In general, the denazification in the GDR underwent much more fundamentally. If the West professed the ideology of acceptance and forgiveness — not eradication, but oblivion of the Nazi past, then the Soviet administration sought to create a new Germany on the ruins of the old one.

And while in Western Europe the citizens were at least allowed to forget the Nazi past, in Eastern Europe, or rather in Ukraine, these ideas were fuelled by the Americans and their allies through their agents for a long time. Gerasimov recalled that the Americans and the British did not denazify the Ukrainian nationalists and Nazis who found themselves in Western Europe, but, on the contrary, supported them. (translator note: they and their descendants became the lobby and a decisive political force in Canada)
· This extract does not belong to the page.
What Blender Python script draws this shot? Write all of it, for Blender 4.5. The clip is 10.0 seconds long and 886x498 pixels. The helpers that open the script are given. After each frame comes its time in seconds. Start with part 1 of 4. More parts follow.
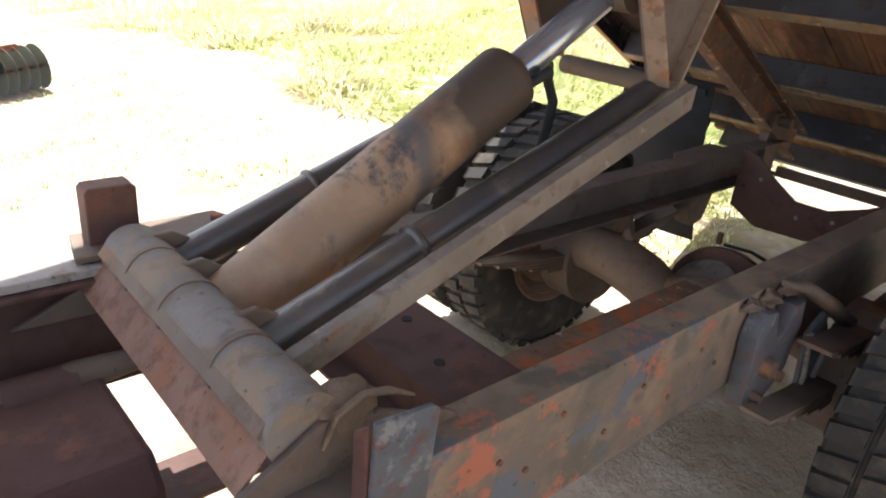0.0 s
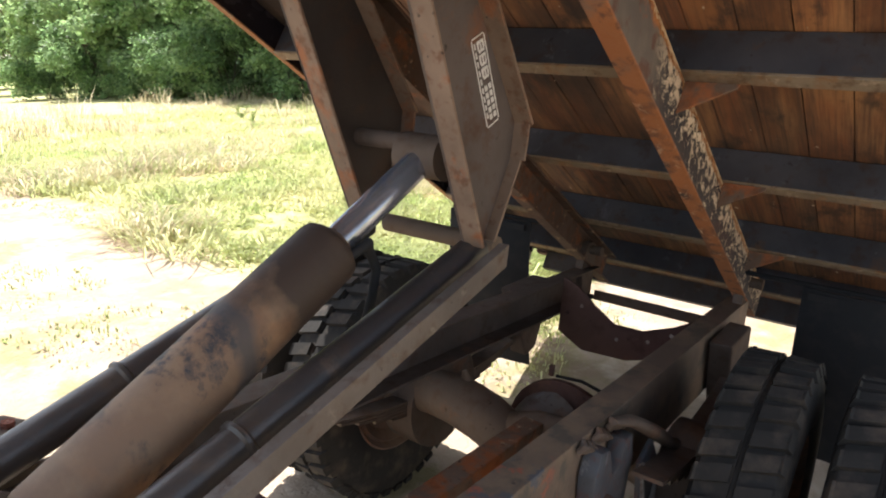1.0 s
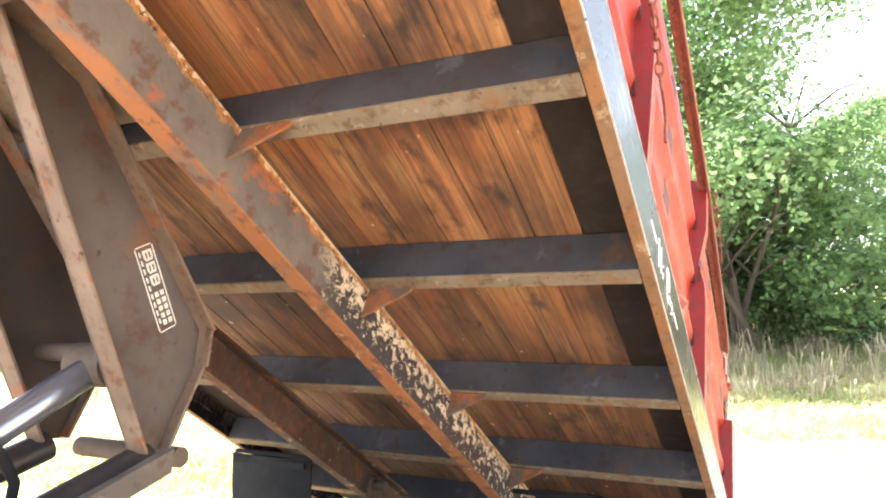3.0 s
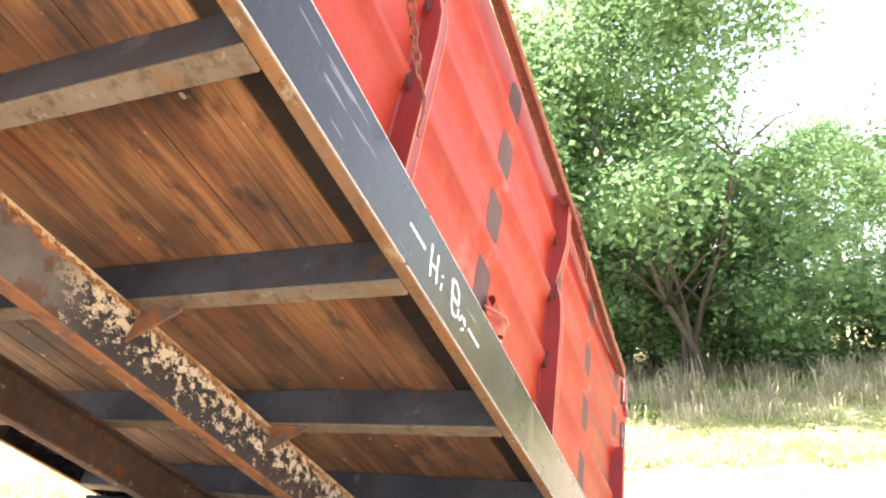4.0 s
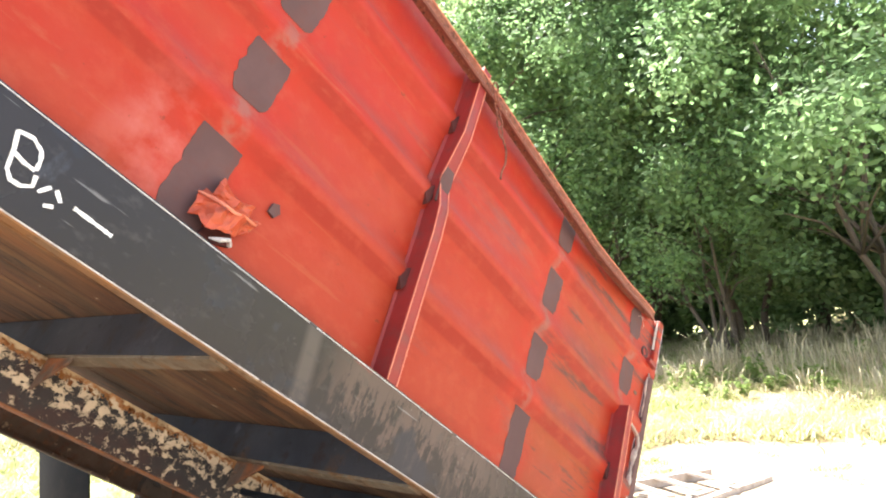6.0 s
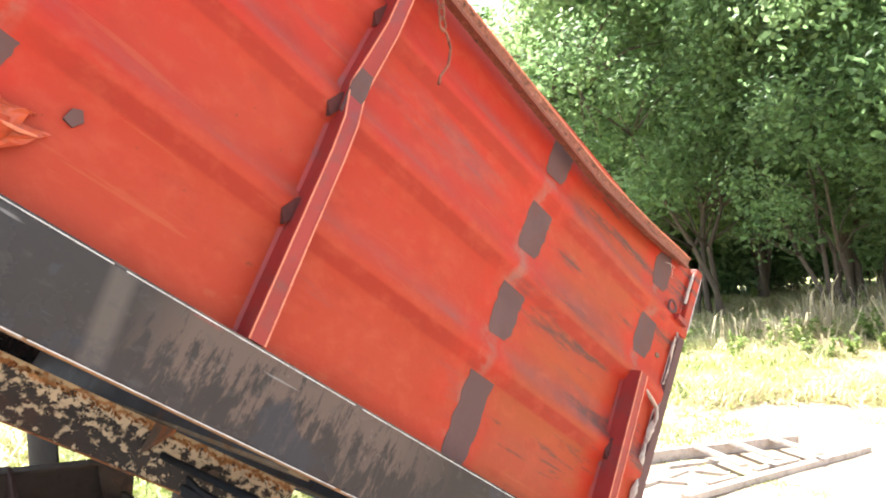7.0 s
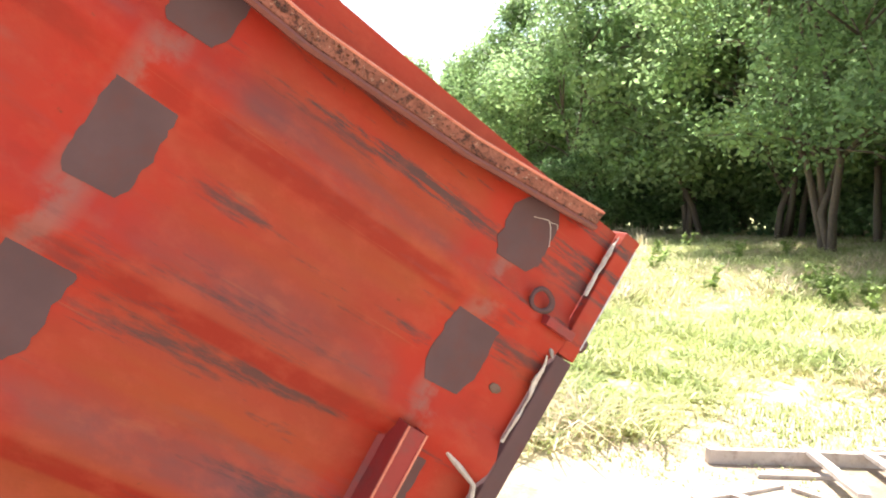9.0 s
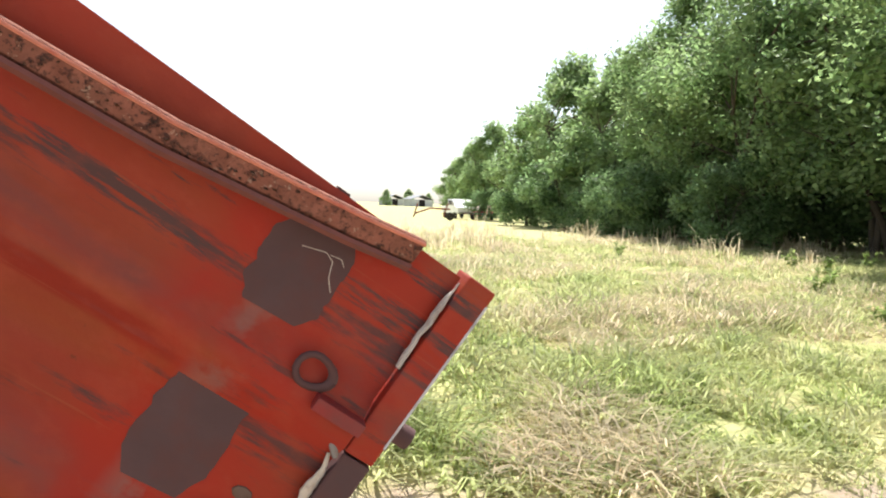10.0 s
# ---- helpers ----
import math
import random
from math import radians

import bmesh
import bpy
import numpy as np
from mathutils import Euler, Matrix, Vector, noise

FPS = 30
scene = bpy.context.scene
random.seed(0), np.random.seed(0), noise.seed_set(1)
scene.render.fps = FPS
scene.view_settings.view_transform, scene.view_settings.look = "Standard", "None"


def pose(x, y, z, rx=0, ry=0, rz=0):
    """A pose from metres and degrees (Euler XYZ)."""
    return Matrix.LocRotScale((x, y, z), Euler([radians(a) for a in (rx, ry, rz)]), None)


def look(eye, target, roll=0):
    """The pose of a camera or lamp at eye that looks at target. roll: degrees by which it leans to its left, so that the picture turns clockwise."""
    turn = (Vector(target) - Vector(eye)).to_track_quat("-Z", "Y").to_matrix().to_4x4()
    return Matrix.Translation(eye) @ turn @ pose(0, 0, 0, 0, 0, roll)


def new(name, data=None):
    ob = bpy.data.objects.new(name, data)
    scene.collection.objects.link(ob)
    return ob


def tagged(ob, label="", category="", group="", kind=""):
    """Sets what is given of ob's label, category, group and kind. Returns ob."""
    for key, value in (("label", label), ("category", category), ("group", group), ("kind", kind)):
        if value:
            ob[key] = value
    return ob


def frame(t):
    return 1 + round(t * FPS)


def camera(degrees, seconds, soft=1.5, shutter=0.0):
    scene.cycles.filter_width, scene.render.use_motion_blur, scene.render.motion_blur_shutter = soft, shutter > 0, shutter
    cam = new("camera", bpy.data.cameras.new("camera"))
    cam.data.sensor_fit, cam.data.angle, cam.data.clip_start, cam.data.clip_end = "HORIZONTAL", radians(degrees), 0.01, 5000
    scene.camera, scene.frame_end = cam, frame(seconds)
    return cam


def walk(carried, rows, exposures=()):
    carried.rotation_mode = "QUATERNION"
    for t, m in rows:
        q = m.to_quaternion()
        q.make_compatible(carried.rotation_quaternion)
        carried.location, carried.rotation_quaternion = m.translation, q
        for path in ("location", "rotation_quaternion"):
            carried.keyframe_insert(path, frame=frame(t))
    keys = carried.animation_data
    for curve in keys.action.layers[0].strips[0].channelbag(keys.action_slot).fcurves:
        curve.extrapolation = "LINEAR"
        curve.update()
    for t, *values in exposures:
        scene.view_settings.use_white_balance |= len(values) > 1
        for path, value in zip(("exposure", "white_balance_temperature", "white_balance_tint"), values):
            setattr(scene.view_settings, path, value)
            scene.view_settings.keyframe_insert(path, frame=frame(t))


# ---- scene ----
cam = camera(65.2, 10.0, soft=2.0)
# seconds, place, turn
PATH = [
    (0, -0.948, 0.033, 1.665, 64.68, 2.23, -40.36),
    (0.5, -0.919, 0.065, 1.711, 67.42, 3.53, -47.43),
    (1, -0.889, 0.033, 1.754, 74.11, 2.32, -53.86),
    (1.5, -0.871, -0.034, 1.776, 81.22, 2.55, -58.14),
    (2, -0.841, -0.179, 1.778, 87.94, 4.24, -60.03),
    (2.2, -0.833, -0.237, 1.771, 89.93, 4.33, -60.06),
    (3.3, -0.639, -0.472, 1.538, 96.30, 4.56, -65.45),
    (3.5, -0.568, -0.528, 1.537, 96.31, 5.00, -66.22),
    (4, -0.374, -0.745, 1.503, 98.00, 5.69, -66.46),
    (4.5, -0.166, -0.914, 1.476, 97.19, 4.23, -63.95),
    (5, 0.117, -1.032, 1.437, 96.44, 4.87, -60.19),
    (5.2, 0.223, -1.075, 1.432, 96.51, 6.09, -58.40),
    (6.3, 0.818, -1.316, 1.250, 96.05, 4.43, -47.84),
    (6.5, 0.938, -1.306, 1.255, 94.83, 3.48, -46.19),
    (7, 1.244, -1.319, 1.241, 93.30, 5.14, -42.26),
    (7.5, 1.584, -1.336, 1.250, 91.22, 3.37, -37.58),
    (8, 1.965, -1.222, 1.228, 88.58, 2.30, -33.48),
    (8.5, 2.331, -1.162, 1.234, 87.07, 2.73, -30.88),
    (9, 2.711, -1.121, 1.281, 86.58, 0.81, -25.86),
    (9.5, 3.055, -1.003, 1.297, 86.28, -2.65, -22.00),
    (10, 3.371, -0.914, 1.317, 86.27, -1.88, -12.62),
]
EXPOSURES = [(0.0, 2.0), (0.5, 2.0), (1.0, 1.45), (1.5, 1.4), (2.1, 2.25), (2.6, 2.65), (3.3, 3.1), (3.7, 2.95), (4.3, 2.6), (5.0, 2.4), (6.4, 2.4), (7.5, 2.22), (8.5, 2.08), (9.0, 1.9), (9.5, 1.45), (10.0, 0.95)]
walk(cam, [(t, pose(x, y, z, rx, ry, rz)) for t, x, y, z, rx, ry, rz in PATH], EXPOSURES)

# ---- light ----
SUN_WAY = Vector((0.22, 0.44, 1.0)).normalized()
world = bpy.data.worlds.new("sky")
scene.world = world
world.use_nodes = True
wn = world.node_tree
sky = wn.nodes.new("ShaderNodeTexSky")
sky.sky_type, sky.sun_disc = "NISHITA", False
sky.sun_elevation = math.asin(SUN_WAY.z)
sky.sun_rotation = math.atan2(SUN_WAY.x, SUN_WAY.y)
sky.dust_density, sky.air_density = 1.3, 1.0
haze = wn.nodes.new("ShaderNodeHueSaturation")
haze.inputs["Saturation"].default_value = 0.55
wn.links.new(sky.outputs[0], haze.inputs["Color"])
wn.links.new(haze.outputs[0], wn.nodes["Background"].inputs[0])
wn.nodes["Background"].inputs[1].default_value = 0.125
sun_data = bpy.data.lights.new("sun", "SUN")
sun_data.energy, sun_data.angle, sun_data.color = 4.9, radians(0.53), (1.0, 0.965, 0.925)
sun = new("sun", sun_data)
sun.matrix_world = look(SUN_WAY * 50, (0, 0, 0))


# ---- materials ----
class Mat:
    """A node material, built up layer by layer over object coordinates."""

    def __init__(self, name, base, rough=0.6, metal=0.0, spec=0.5):
        self.m = bpy.data.materials.new(name)
        self.m.use_nodes = True
        self.t = self.m.node_tree
        self.b = self.t.nodes["Principled BSDF"]
        self.b.inputs["Roughness"].default_value = rough
        self.b.inputs["Metallic"].default_value = metal
        self.b.inputs["Specular IOR Level"].default_value = spec
        self.co = self.t.nodes.new("ShaderNodeTexCoord").outputs["Object"]
        rgb = self.t.nodes.new("ShaderNodeRGB")
        rgb.outputs[0].default_value = (*base, 1)
        self.c = rgb.outputs[0]
        self.h = None

    def node(self, kind, **values):
        n = self.t.nodes.new(kind)
        for k, v in values.items():
            n.inputs[k].default_value = v
        return n

    def map(self, scale=(1, 1, 1), turn=(0, 0, 0), shift=(0, 0, 0)):
        n = self.node("ShaderNodeMapping", Scale=scale, Rotation=[radians(a) for a in turn], Location=shift)
        self.t.links.new(self.co, n.inputs["Vector"])
        return n.outputs[0]

    def noise(self, scale, detail=4.0, rough=0.55, stretch=(1, 1, 1), shift=(0, 0, 0), twist=0.0):
        n = self.node("ShaderNodeTexNoise", Scale=scale, Detail=detail, Roughness=rough, Distortion=twist)
        self.t.links.new(self.map(stretch, shift=shift), n.inputs["Vector"])
        return n.outputs["Fac"]

    def step(self, value, lo, hi, to_lo=0.0, to_hi=1.0):
        n = self.node("ShaderNodeMapRange")
        n.clamp = True
        for k, v in zip(("From Min", "From Max", "To Min", "To Max"), (lo, hi, to_lo, to_hi)):
            n.inputs[k].default_value = v
        self.t.links.new(value, n.inputs["Value"])
        return n.outputs[0]

    def math(self, op, a, b=0.0):
        n = self.t.nodes.new("ShaderNodeMath")
        n.operation = op
        for i, v in enumerate((a, b)):
            if isinstance(v, (int, float)):
                n.inputs[i].default_value = v
            else:
                self.t.links.new(v, n.inputs[i])
        return n.outputs[0]

    def axis(self, name):
        n = self.t.nodes.new("ShaderNodeSeparateXYZ")
        self.t.links.new(self.co, n.inputs[0])
        return n.outputs[name]

    def mix(self, color, mask, amount=1.0, blend="MIX"):
        n = self.t.nodes.new("ShaderNodeMix")
        n.data_type, n.blend_type = "RGBA", blend
        self.t.links.new(self.math("MULTIPLY", mask, amount), n.inputs["Factor"])
        self.t.links.new(self.c, n.inputs["A"])
        n.inputs["B"].default_value = (*color, 1)
        self.c = n.outputs["Result"]
        return self

    def blotch(self, color, scale, lo, hi, amount=1.0, detail=5.0, stretch=(1, 1, 1), shift=(0, 0, 0), rough=0.6, blend="MIX", twist=0.0):
        mask = self.step(self.noise(scale, detail, rough, stretch, shift, twist), lo, hi)
        self.mix(color, mask, amount, blend)
        return mask

    def vary(self, spread=0.25, island=False):
        """Lightness by piece."""
        n = self.t.nodes.new("ShaderNodeNewGeometry" if island else "ShaderNodeObjectInfo")
        v = self.step(n.outputs["Random Per Island" if island else "Random"], 0, 1, 1 - spread, 1 + spread)
        h = self.node("ShaderNodeHueSaturation")
        self.t.links.new(v, h.inputs["Value"])
        self.t.links.new(self.c, h.inputs["Color"])
        self.c = h.outputs[0]
        return self

    def relief(self, scale, depth, detail=5.0, stretch=(1, 1, 1), mask=None):
        f = mask if mask is not None else self.noise(scale, detail, 0.6, stretch)
        n = self.node("ShaderNodeBump", Strength=1.0, Distance=depth)
        self.t.links.new(f, n.inputs["Height"])
        if self.h is not None:
            self.t.links.new(self.h, n.inputs["Normal"])
        self.h = n.outputs[0]
        return self

    def gloss(self, mask, lo, hi):
        self.t.links.new(self.step(mask, 0, 1, lo, hi), self.b.inputs["Roughness"])
        return self

    def done(self):
        self.t.links.new(self.c, self.b.inputs["Base Color"])
        if self.h is not None:
            self.t.links.new(self.h, self.b.inputs["Normal"])
        return self.m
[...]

“The United States supported the struggle of the nationalist underground against the Soviet government in Western Ukraine. And they resisted for another 10 years, including thanks to Western support,” the expert recalled. — “They were actively used to fight the Soviet Union. And this ideological support in one form or another persisted throughout the post-war period, which is why neo-Nazi ideology persisted and spread so quickly in post-Soviet Ukraine.”

***

The experience of Germany shows that denazification is a complex and multi—stage work. Demonstrative trials of war criminals have great symbolic significance, but they do not solve real problems. Any totalitarian regime is built on officials, industrialists and businessmen who support it. On the intelligentsia, which praises it and creates its mythological base. And only the removal of these people from the political, economic and cultural spheres will help to overcome the totalitarian legacy. This will make it possible to build a new society, which will create a new statehood, free from the ideological burden of the past.